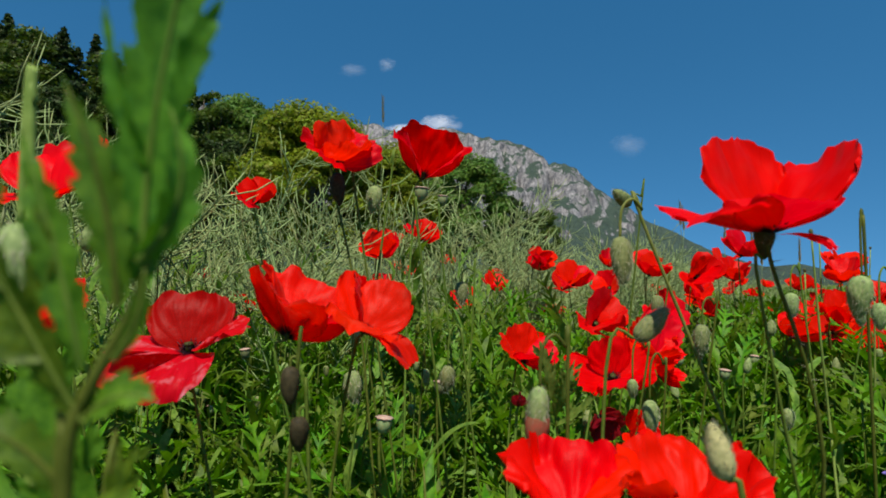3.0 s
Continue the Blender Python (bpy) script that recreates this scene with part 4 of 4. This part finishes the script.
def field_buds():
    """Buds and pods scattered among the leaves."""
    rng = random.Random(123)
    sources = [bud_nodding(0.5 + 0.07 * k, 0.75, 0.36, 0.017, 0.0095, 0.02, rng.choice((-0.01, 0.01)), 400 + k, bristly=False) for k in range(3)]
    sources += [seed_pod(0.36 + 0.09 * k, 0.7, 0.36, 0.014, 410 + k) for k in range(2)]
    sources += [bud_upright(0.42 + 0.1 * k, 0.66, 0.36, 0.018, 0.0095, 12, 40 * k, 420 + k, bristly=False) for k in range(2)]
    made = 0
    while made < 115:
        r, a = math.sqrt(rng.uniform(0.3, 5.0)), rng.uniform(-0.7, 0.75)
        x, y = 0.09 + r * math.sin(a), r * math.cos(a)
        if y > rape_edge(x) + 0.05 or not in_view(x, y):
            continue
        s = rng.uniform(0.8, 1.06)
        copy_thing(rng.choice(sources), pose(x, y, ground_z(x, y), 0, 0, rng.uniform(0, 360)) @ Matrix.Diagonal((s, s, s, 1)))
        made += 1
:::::
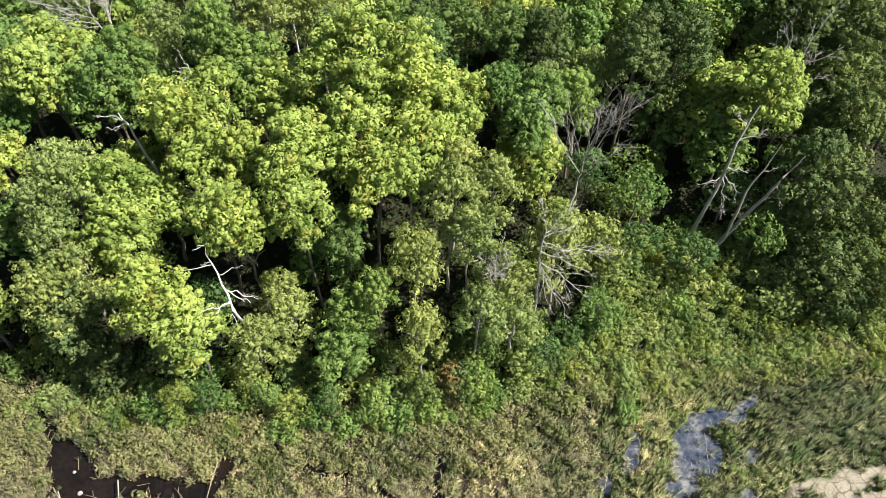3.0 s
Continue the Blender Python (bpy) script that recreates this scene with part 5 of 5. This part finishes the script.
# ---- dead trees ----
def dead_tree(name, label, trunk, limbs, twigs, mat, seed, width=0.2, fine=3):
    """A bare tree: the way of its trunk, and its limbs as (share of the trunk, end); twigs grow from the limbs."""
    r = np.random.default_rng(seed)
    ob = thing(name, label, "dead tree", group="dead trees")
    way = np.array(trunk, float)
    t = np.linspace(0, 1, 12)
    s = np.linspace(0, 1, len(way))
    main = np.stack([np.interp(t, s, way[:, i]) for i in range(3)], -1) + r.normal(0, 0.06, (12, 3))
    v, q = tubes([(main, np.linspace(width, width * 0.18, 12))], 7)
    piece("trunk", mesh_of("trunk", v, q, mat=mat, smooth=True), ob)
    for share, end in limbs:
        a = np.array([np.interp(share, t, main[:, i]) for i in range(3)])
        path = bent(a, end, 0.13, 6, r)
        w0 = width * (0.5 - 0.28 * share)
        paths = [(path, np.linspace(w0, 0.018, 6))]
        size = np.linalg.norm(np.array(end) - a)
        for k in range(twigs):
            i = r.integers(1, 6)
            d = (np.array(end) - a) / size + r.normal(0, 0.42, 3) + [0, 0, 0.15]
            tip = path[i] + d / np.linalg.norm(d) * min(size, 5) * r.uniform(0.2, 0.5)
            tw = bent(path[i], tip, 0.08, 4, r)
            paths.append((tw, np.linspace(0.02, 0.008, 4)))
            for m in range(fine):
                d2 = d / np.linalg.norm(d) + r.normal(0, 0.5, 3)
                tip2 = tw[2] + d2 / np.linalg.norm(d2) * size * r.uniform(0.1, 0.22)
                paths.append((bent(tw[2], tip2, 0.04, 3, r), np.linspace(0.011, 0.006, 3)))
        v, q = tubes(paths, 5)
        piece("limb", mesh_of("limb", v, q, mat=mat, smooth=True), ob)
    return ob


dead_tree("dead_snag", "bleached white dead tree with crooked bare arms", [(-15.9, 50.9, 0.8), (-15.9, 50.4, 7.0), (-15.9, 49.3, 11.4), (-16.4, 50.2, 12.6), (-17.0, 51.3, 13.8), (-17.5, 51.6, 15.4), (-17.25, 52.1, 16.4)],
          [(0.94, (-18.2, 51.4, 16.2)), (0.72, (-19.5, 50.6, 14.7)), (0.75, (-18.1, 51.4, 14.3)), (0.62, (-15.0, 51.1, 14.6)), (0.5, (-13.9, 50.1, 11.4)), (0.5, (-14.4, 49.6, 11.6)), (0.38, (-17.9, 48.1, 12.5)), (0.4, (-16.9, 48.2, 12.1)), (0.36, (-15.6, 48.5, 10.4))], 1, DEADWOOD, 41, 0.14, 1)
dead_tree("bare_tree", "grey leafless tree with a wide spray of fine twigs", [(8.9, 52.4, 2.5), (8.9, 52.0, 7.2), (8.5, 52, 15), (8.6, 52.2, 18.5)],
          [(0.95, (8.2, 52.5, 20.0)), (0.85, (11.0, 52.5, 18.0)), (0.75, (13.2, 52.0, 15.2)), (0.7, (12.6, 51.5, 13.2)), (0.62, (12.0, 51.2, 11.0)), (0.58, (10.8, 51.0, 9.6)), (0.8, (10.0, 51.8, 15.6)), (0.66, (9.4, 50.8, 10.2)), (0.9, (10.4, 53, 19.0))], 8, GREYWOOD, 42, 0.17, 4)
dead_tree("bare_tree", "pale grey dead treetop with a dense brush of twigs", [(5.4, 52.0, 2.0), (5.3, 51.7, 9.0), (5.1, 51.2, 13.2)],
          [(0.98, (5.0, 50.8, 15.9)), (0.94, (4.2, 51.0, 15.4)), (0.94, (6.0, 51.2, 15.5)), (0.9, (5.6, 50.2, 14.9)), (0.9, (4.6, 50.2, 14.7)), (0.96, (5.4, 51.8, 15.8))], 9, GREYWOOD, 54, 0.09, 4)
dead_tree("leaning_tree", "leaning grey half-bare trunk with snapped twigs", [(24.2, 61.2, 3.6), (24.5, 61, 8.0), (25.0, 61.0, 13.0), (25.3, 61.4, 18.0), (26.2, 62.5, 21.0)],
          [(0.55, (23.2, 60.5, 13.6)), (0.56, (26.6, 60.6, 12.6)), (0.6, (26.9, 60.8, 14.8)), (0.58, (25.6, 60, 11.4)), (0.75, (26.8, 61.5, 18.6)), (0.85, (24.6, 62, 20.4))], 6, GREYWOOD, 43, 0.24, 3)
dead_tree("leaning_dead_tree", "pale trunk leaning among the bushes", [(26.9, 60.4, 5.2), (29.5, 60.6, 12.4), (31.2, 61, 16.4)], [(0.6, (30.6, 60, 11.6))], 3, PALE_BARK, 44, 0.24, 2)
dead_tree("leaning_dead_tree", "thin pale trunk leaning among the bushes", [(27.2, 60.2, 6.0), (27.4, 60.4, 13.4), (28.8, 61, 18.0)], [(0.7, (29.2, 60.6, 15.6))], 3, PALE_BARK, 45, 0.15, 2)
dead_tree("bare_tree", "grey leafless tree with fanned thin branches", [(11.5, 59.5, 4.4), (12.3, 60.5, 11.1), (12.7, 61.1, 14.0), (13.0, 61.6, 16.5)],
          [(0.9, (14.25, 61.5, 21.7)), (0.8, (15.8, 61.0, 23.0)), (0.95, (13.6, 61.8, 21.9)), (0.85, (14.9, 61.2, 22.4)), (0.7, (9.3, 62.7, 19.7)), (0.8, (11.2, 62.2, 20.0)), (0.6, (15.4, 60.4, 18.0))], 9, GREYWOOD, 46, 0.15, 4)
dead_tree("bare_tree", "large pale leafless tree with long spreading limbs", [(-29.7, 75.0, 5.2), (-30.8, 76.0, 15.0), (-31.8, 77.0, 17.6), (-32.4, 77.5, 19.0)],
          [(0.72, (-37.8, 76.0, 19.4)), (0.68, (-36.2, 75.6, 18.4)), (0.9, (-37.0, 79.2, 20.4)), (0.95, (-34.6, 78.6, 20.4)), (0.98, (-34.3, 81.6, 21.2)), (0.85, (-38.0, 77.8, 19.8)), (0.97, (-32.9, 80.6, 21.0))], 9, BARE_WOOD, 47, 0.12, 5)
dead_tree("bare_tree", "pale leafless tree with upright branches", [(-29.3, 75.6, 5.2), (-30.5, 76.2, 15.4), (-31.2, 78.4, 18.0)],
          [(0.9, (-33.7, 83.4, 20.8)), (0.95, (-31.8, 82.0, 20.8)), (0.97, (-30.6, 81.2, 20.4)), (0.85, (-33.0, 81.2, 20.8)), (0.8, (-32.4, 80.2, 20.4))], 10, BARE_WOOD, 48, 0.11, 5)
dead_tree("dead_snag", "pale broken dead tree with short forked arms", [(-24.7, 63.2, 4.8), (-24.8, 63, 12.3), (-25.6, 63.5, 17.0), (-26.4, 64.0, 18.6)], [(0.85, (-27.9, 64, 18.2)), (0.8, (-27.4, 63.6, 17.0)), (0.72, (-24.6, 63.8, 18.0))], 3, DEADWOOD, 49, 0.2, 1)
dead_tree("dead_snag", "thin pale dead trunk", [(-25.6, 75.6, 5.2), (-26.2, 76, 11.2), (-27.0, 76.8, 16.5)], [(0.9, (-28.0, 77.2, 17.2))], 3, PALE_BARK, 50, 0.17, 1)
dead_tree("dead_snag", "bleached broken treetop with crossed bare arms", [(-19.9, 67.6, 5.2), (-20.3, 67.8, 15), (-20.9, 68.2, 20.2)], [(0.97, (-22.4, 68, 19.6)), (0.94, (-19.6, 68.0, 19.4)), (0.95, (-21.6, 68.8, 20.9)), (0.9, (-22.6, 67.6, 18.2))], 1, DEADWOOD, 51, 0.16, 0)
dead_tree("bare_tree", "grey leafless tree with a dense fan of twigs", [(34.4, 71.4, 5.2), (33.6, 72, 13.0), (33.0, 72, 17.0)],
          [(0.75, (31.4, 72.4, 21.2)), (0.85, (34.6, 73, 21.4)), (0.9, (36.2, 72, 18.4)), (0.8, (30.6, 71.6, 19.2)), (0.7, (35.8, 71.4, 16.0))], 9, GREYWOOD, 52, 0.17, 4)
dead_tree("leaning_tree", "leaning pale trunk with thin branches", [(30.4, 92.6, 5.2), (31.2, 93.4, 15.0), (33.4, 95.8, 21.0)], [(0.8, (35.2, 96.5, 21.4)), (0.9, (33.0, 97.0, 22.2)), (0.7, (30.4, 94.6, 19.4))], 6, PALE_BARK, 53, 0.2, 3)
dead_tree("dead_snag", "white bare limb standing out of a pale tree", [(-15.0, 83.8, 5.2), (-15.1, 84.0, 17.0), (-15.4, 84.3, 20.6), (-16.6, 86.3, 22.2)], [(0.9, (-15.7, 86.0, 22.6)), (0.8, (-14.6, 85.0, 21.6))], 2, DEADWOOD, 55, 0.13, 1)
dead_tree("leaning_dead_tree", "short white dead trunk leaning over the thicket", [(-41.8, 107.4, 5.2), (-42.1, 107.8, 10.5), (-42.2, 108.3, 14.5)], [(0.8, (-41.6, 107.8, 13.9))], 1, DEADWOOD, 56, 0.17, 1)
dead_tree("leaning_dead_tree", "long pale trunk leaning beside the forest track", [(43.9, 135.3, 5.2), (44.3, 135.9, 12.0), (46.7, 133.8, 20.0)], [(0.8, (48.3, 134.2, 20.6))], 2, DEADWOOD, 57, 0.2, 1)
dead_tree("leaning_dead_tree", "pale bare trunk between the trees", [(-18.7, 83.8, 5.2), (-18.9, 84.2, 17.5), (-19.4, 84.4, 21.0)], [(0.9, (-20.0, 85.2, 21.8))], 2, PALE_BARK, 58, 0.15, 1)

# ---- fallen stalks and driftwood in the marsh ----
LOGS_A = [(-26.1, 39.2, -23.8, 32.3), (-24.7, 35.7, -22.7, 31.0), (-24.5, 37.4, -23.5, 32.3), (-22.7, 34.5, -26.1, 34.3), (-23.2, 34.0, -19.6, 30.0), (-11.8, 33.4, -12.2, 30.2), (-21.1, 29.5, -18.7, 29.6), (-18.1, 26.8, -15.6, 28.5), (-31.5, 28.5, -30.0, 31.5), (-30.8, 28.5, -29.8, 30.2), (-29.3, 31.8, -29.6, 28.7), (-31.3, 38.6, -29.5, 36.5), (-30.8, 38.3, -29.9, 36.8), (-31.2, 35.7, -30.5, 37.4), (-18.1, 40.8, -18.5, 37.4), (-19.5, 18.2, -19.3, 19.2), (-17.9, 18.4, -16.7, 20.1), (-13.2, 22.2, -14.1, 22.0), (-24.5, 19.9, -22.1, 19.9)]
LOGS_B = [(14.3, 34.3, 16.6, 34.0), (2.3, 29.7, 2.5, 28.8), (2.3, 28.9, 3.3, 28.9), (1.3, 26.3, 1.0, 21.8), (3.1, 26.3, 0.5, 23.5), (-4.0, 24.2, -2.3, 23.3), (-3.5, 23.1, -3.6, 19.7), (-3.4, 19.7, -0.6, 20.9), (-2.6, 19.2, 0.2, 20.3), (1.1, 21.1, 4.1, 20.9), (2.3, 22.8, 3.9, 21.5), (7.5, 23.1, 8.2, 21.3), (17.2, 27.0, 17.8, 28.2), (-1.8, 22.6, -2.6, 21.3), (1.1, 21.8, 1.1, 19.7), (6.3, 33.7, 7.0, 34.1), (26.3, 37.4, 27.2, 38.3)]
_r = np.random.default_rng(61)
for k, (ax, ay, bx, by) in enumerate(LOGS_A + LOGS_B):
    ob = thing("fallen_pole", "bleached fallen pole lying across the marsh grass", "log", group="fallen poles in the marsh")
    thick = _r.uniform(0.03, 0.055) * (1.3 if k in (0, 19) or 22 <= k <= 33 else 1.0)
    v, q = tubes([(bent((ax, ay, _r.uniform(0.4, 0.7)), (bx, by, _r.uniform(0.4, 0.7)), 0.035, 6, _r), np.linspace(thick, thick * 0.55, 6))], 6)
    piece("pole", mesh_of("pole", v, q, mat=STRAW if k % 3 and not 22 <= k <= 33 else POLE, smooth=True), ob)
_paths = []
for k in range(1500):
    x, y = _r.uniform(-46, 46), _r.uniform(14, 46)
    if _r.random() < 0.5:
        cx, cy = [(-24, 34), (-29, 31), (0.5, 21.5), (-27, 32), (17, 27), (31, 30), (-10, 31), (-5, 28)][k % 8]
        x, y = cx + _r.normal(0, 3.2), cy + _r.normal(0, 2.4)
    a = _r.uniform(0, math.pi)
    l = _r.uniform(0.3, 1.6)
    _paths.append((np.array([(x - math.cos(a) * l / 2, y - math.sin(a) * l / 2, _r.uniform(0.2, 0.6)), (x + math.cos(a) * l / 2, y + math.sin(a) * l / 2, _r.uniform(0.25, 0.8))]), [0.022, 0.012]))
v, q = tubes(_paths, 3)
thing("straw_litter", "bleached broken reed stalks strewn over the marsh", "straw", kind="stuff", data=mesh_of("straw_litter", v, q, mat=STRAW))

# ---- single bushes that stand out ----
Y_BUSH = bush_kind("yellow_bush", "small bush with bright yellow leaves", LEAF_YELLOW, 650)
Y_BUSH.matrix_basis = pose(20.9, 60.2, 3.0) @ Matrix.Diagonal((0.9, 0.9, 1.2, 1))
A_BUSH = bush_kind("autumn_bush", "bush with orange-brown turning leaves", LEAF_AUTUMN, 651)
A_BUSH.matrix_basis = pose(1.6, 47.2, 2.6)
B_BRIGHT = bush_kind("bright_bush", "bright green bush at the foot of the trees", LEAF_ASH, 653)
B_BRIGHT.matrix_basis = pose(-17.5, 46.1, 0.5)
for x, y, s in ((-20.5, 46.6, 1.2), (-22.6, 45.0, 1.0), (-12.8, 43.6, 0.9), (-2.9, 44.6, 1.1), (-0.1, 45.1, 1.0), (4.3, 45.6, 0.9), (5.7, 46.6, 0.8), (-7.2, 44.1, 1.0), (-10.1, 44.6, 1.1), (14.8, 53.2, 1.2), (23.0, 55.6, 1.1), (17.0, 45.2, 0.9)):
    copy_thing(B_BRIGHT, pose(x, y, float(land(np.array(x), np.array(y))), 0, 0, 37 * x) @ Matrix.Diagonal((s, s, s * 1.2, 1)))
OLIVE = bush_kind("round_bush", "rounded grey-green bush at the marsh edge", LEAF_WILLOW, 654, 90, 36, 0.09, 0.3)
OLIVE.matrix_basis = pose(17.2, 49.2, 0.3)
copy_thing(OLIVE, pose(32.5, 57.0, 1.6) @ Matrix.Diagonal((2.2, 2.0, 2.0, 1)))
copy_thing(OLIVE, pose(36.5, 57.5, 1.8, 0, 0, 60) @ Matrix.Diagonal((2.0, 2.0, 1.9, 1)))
:::::
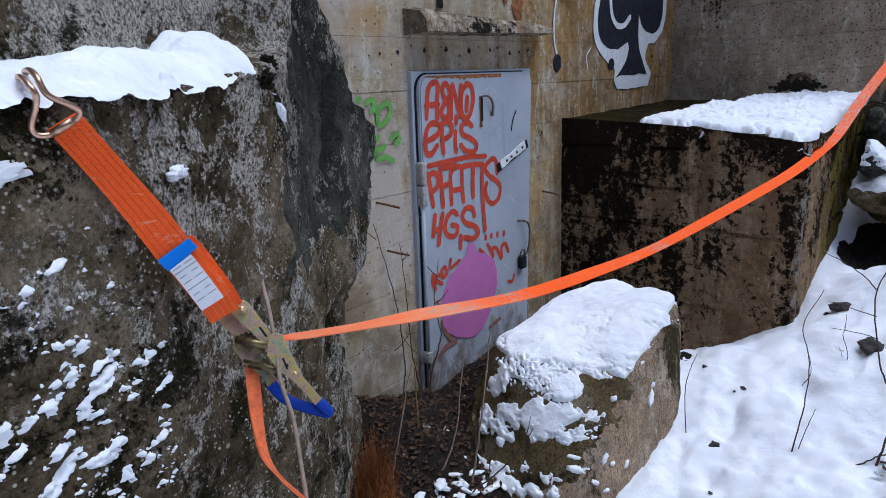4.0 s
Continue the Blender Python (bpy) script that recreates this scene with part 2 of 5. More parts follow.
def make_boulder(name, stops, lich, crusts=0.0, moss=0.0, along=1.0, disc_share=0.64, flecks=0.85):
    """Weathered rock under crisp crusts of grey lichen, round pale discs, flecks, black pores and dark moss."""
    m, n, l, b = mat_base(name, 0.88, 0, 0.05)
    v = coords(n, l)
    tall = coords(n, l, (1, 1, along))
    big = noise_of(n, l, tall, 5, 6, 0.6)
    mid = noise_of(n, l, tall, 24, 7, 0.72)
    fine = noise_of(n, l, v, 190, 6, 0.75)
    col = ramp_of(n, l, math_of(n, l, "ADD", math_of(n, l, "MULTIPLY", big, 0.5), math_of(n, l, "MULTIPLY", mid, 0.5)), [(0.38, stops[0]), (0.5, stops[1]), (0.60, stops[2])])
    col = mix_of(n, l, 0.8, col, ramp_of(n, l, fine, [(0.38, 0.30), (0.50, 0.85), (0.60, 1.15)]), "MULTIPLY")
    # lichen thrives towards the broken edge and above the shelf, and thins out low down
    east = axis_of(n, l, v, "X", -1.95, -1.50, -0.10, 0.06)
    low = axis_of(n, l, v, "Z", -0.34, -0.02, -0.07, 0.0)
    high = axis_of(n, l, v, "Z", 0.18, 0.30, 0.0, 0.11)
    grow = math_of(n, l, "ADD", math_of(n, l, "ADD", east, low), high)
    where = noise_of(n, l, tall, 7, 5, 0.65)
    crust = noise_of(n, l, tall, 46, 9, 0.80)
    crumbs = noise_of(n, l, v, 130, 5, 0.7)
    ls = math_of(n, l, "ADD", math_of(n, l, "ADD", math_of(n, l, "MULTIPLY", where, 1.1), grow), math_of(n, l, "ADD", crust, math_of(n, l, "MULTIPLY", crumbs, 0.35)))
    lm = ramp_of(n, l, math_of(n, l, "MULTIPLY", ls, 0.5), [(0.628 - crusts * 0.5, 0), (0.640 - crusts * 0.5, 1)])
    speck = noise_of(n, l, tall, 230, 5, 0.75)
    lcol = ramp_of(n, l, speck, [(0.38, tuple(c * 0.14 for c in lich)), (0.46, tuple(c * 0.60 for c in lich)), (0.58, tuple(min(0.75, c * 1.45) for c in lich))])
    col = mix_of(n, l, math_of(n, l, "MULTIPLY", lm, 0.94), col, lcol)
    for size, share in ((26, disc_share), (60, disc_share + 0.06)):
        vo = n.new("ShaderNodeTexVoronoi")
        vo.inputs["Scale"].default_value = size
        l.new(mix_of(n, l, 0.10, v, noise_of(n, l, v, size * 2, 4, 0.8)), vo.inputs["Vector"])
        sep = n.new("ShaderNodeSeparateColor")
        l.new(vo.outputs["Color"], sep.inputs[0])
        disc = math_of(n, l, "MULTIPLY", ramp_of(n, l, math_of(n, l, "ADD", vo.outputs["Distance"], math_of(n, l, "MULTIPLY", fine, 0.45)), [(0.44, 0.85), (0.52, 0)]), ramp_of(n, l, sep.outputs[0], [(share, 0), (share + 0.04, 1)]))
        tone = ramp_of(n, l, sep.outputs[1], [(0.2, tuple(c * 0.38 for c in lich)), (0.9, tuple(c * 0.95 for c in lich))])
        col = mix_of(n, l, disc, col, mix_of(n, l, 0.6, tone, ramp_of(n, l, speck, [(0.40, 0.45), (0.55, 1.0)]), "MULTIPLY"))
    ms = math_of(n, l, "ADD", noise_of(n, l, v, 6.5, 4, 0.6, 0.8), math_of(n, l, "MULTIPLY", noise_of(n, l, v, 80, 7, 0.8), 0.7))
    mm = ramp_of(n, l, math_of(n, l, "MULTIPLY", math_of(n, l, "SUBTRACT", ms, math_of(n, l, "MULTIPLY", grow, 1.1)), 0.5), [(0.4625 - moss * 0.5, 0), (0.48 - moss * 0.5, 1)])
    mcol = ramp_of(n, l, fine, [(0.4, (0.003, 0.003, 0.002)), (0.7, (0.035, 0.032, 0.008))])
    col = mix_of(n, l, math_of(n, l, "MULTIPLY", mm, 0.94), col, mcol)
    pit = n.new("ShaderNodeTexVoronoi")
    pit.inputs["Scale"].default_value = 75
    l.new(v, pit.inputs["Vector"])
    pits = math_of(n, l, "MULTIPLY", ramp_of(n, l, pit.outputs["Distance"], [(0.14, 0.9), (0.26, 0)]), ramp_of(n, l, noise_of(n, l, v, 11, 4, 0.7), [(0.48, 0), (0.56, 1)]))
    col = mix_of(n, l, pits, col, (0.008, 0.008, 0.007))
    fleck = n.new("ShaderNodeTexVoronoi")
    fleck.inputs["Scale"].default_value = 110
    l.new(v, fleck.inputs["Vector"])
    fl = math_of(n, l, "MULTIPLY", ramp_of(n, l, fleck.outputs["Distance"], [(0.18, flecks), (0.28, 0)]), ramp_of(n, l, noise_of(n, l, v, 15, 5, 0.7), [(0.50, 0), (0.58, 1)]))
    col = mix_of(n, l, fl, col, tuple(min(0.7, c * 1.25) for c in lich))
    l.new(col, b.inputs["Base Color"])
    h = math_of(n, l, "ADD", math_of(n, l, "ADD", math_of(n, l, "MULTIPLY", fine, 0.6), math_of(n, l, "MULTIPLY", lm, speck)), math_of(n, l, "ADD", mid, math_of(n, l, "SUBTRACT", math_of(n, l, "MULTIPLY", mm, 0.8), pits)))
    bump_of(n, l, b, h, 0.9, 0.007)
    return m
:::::
• **Exercise task**
Look for "scene" and pull out every line that has it.

• **Response to this exercise**
Continue the Blender Python (bpy) script that recreates this scene with part 4 of 4. This part finishes the script.
Continue the Blender Python (bpy) script that recreates this scene with part 5 of 5. This part finishes the script.
Continue the Blender Python (bpy) script that recreates this scene with part 2 of 5. More parts follow.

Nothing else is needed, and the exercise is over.